Exercise aim
Drop every picture, then transcribe the remaining data exactly.
** start **
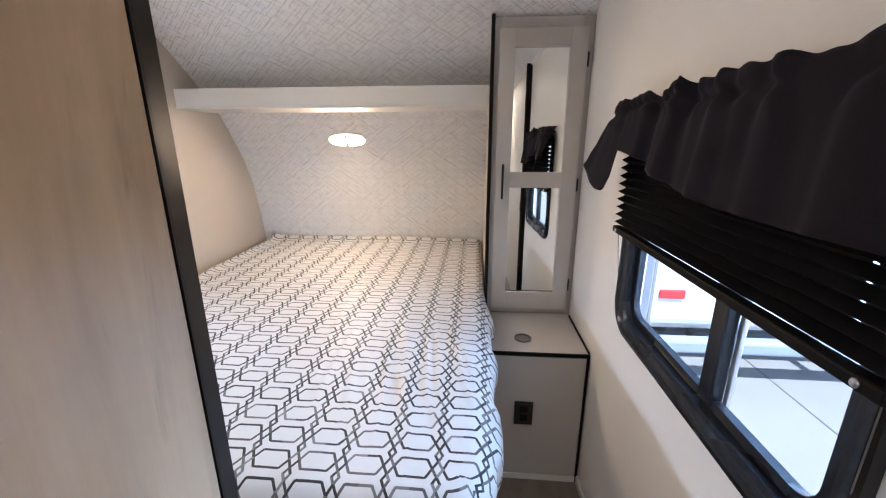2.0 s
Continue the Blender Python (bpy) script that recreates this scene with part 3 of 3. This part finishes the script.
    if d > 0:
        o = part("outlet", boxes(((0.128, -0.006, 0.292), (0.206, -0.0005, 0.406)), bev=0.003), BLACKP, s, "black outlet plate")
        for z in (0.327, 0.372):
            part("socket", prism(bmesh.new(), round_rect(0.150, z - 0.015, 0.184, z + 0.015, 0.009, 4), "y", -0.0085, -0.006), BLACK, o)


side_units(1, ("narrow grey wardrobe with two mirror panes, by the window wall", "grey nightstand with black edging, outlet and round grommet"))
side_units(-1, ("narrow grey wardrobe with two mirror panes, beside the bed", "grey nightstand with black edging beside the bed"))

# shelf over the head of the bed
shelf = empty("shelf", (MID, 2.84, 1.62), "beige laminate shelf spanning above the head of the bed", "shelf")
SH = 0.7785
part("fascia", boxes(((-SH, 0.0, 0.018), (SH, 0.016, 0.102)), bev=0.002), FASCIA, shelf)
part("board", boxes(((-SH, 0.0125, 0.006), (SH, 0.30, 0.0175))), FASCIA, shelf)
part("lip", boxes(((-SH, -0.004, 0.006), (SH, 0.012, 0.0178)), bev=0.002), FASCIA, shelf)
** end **
Complete response
2.0 s
Continue the Blender Python (bpy) script that recreates this scene with part 3 of 3. This part finishes the script.
    if d > 0:
        o = part("outlet", boxes(((0.128, -0.006, 0.292), (0.206, -0.0005, 0.406)), bev=0.003), BLACKP, s, "black outlet plate")
        for z in (0.327, 0.372):
            part("socket", prism(bmesh.new(), round_rect(0.150, z - 0.015, 0.184, z + 0.015, 0.009, 4), "y", -0.0085, -0.006), BLACK, o)


side_units(1, ("narrow grey wardrobe with two mirror panes, by the window wall", "grey nightstand with black edging, outlet and round grommet"))
side_units(-1, ("narrow grey wardrobe with two mirror panes, beside the bed", "grey nightstand with black edging beside the bed"))

# shelf over the head of the bed
shelf = empty("shelf", (MID, 2.84, 1.62), "beige laminate shelf spanning above the head of the bed", "shelf")
SH = 0.7785
part("fascia", boxes(((-SH, 0.0, 0.018), (SH, 0.016, 0.102)), bev=0.002), FASCIA, shelf)
part("board", boxes(((-SH, 0.0125, 0.006), (SH, 0.30, 0.0175))), FASCIA, shelf)
part("lip", boxes(((-SH, -0.004, 0.006), (SH, 0.012, 0.0178)), bev=0.002), FASCIA, shelf)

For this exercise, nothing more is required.